▶ **Task goal**
Don't include pictures. Quote the lines below from the first through the line that contains "0.62), (0.13, 0.43)]".

========================

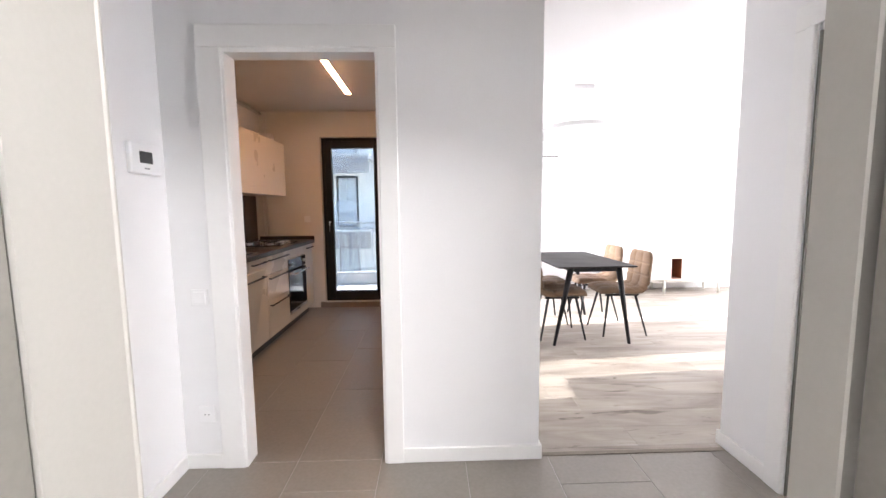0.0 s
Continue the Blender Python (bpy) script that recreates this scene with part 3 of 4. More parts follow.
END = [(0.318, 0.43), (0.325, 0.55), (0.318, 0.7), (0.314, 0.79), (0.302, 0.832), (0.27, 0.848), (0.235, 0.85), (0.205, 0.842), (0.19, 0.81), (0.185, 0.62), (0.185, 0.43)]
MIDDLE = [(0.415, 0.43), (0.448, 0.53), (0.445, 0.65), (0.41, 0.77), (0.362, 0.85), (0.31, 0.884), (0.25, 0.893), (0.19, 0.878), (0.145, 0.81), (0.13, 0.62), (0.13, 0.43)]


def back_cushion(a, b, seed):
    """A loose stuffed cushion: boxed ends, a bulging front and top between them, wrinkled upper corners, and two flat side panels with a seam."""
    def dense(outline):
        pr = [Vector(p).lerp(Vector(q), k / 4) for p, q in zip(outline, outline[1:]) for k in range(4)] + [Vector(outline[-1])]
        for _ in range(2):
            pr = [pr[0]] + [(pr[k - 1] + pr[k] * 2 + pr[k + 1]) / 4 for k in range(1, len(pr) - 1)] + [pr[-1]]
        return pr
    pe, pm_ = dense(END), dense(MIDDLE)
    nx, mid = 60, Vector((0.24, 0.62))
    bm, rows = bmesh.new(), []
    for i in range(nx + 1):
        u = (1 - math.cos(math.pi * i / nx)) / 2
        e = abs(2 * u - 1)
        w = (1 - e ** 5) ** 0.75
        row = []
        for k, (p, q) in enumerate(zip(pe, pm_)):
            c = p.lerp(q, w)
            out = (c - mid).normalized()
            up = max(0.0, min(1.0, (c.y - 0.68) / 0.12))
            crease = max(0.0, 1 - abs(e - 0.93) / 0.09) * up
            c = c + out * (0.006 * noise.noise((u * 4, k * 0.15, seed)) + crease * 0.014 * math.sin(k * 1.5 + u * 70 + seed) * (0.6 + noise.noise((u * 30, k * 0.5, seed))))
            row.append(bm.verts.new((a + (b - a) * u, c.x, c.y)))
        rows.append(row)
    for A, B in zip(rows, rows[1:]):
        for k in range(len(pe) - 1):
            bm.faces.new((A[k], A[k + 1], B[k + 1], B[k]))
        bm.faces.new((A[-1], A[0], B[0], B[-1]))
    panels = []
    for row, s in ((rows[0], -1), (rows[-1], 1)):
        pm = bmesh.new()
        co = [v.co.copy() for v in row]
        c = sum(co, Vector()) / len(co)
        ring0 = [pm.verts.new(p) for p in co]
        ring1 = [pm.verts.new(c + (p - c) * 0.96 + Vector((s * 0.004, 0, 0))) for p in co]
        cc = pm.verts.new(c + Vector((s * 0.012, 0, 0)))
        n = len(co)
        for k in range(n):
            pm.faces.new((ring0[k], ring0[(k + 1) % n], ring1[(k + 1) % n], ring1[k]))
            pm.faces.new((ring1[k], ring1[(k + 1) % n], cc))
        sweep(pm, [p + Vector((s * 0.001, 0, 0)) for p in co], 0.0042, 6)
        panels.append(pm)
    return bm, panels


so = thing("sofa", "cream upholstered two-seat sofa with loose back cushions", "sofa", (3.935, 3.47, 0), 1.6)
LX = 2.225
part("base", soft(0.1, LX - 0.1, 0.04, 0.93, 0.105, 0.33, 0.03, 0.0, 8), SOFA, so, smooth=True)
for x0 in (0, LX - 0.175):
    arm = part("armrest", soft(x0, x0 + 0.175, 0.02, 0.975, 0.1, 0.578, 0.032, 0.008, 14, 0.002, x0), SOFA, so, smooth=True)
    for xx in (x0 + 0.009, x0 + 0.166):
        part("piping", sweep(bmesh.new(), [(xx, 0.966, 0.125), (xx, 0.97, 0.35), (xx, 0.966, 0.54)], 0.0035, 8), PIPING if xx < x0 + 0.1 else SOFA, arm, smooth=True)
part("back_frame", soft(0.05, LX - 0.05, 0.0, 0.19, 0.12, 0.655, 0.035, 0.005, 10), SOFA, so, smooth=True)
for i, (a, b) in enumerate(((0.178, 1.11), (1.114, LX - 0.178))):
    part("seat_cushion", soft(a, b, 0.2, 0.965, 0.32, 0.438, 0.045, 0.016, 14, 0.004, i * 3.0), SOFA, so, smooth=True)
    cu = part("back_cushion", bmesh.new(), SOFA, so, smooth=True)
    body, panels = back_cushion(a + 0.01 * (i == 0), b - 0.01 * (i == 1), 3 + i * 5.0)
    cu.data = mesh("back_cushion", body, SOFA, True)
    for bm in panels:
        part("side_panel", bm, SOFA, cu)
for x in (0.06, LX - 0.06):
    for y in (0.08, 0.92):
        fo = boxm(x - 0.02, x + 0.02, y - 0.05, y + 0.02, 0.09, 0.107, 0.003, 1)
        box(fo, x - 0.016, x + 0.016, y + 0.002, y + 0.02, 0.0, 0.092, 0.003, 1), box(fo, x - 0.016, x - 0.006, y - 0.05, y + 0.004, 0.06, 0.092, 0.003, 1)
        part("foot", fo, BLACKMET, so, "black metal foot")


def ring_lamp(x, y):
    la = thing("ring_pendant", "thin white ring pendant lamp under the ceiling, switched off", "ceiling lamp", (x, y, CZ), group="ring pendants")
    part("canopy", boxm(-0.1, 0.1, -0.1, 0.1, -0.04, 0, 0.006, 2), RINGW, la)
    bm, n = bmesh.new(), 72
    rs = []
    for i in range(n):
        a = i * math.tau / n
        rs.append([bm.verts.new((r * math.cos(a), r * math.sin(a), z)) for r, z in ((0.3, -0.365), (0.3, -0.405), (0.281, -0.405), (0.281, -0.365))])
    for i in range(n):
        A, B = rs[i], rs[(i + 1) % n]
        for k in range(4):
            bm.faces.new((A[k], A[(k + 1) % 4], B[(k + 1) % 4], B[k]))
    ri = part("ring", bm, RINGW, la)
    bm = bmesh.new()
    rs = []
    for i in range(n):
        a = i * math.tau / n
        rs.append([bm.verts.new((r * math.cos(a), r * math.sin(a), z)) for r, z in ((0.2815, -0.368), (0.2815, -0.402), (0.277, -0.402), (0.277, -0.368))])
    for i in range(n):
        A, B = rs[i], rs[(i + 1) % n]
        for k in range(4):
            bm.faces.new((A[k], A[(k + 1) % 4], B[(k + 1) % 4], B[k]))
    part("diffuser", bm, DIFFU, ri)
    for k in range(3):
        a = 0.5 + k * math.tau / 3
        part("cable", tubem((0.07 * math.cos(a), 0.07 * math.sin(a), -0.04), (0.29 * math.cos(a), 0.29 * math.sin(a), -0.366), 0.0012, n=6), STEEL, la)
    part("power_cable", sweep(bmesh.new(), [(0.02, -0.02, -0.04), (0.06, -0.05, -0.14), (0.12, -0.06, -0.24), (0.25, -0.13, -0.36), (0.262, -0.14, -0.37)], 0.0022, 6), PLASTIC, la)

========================

▶ **Solution below**
0.0 s
Continue the Blender Python (bpy) script that recreates this scene with part 3 of 4. More parts follow.
END = [(0.318, 0.43), (0.325, 0.55), (0.318, 0.7), (0.314, 0.79), (0.302, 0.832), (0.27, 0.848), (0.235, 0.85), (0.205, 0.842), (0.19, 0.81), (0.185, 0.62), (0.185, 0.43)]
MIDDLE = [(0.415, 0.43), (0.448, 0.53), (0.445, 0.65), (0.41, 0.77), (0.362, 0.85), (0.31, 0.884), (0.25, 0.893), (0.19, 0.878), (0.145, 0.81), (0.13, 0.62), (0.13, 0.43)]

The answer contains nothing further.